EXERCISE DIRECTIONS |
Would you transcribe the listing that follows, character for character, and omit its images?

DATA SECTION |

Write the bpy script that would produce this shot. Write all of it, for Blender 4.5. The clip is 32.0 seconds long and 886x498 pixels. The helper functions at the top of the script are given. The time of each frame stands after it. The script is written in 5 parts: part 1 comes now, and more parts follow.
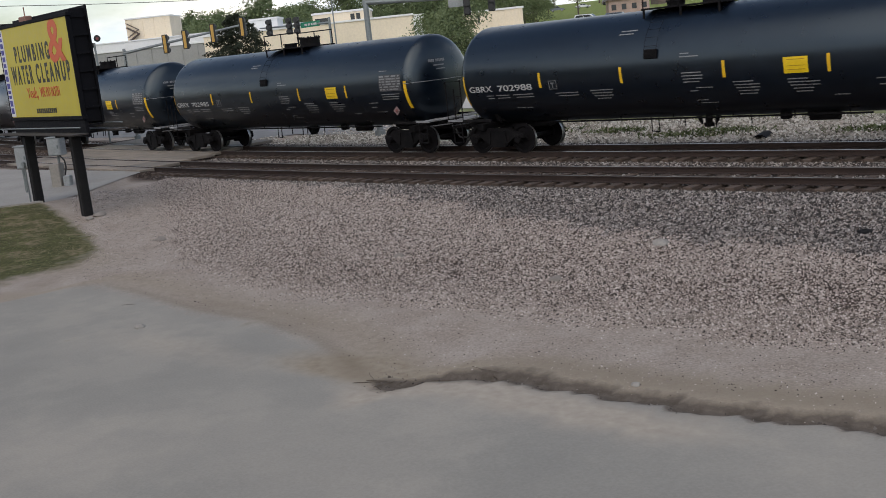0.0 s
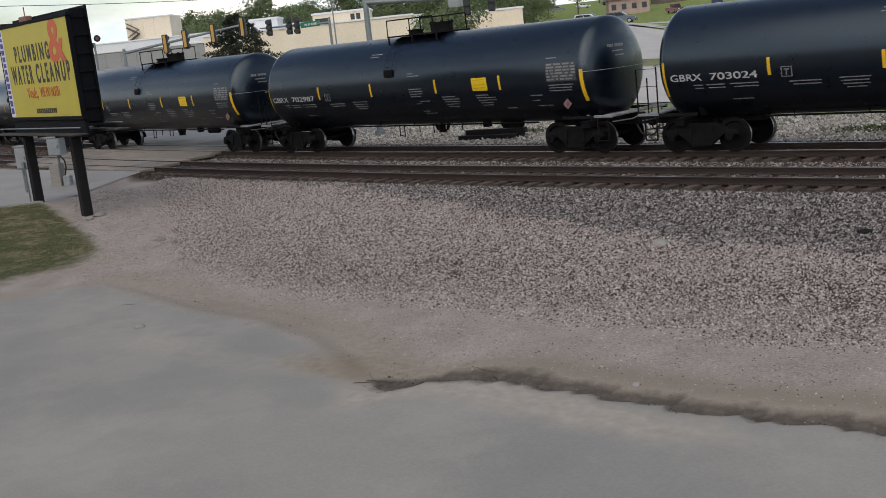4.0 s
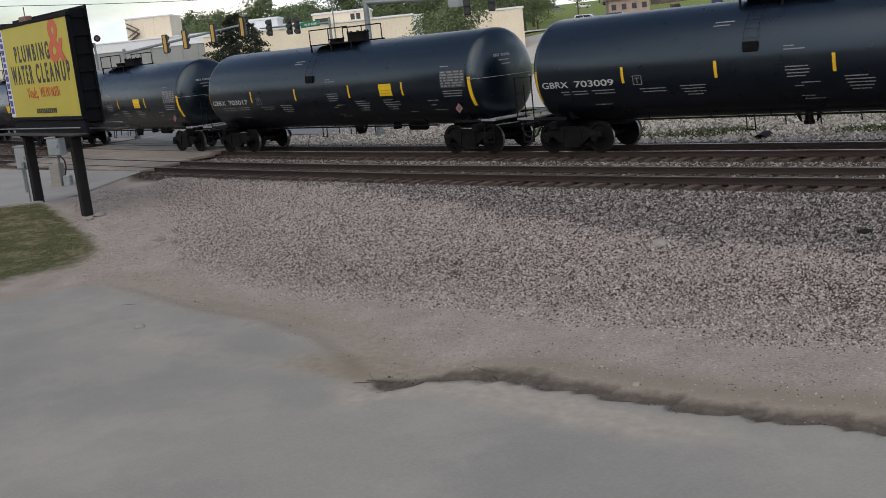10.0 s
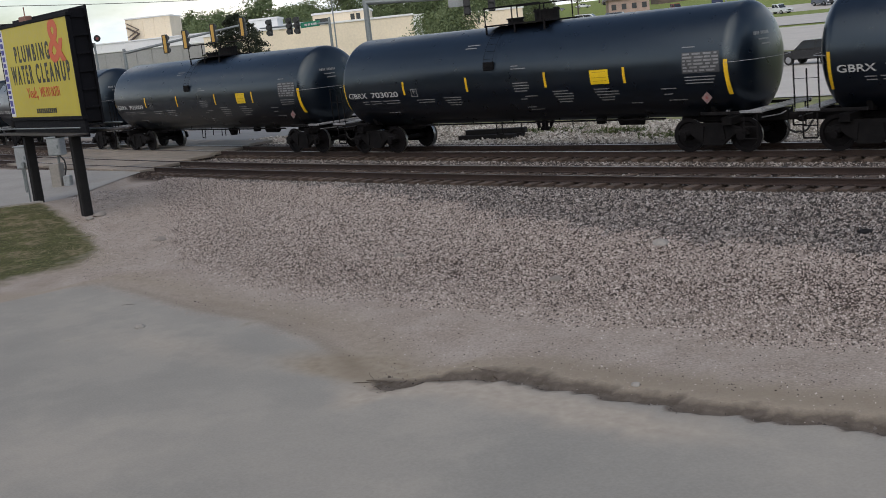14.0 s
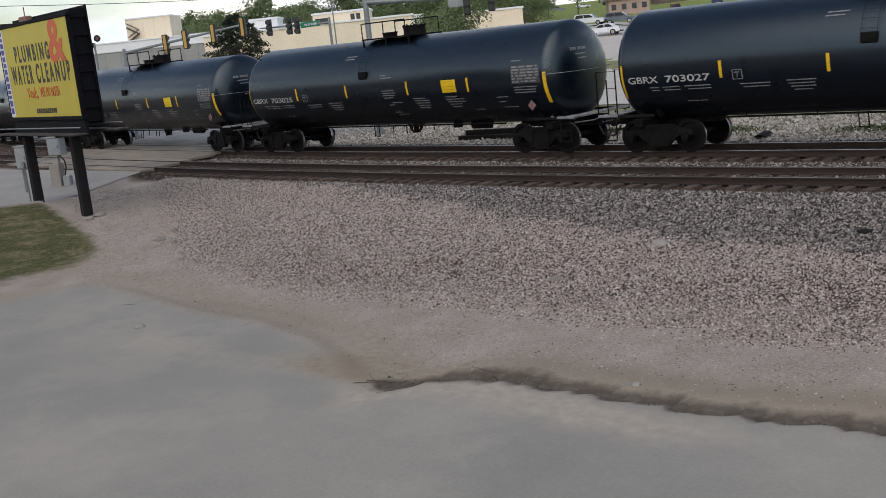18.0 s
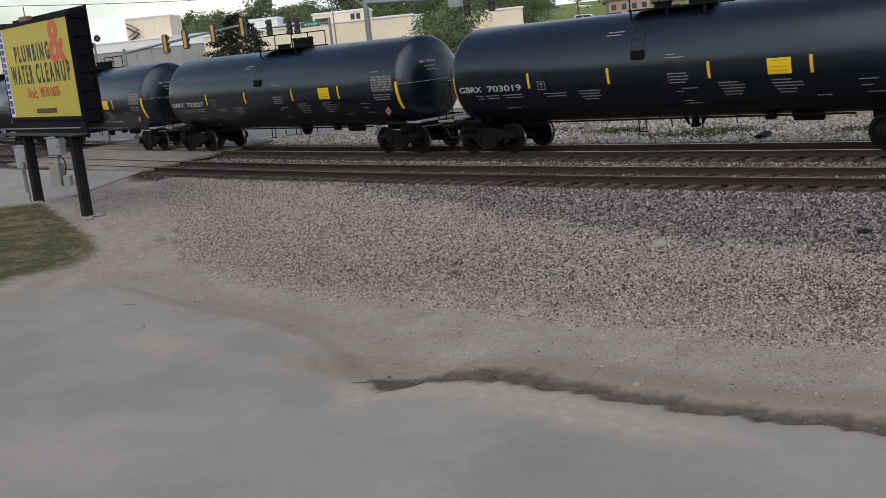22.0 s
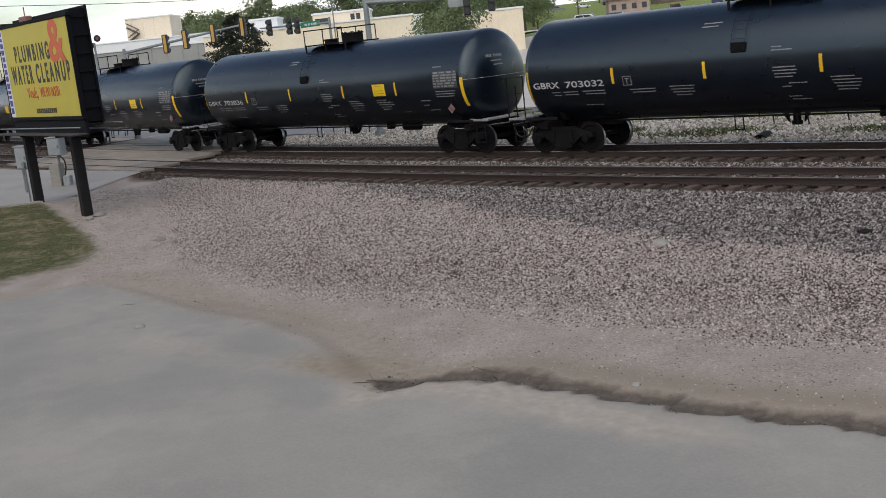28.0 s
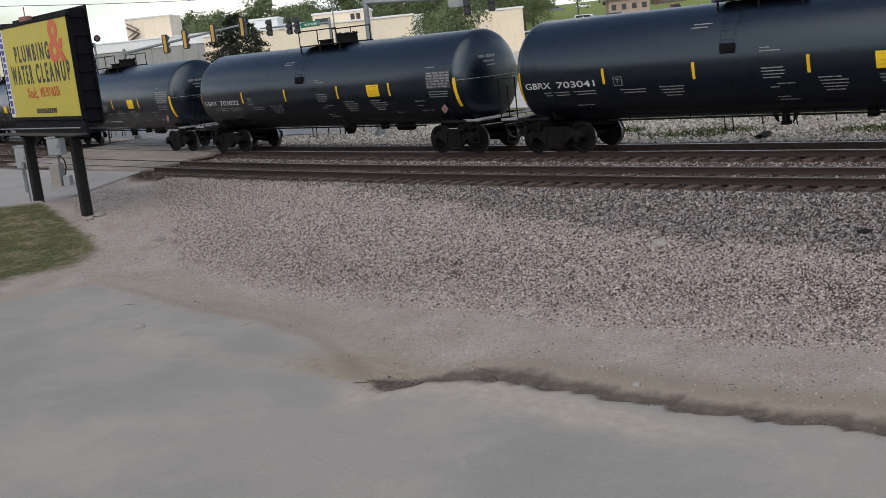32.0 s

THE RESULT |
Write the bpy script that would produce this shot. Write all of it, for Blender 4.5. The clip is 32.0 seconds long and 886x498 pixels. The helper functions at the top of the script are given. The time of each frame stands after it. The script is written in 5 parts: part 1 comes now, and more parts follow.
0.0 s
4.0 s
10.0 s
14.0 s
18.0 s
22.0 s
28.0 s
32.0 s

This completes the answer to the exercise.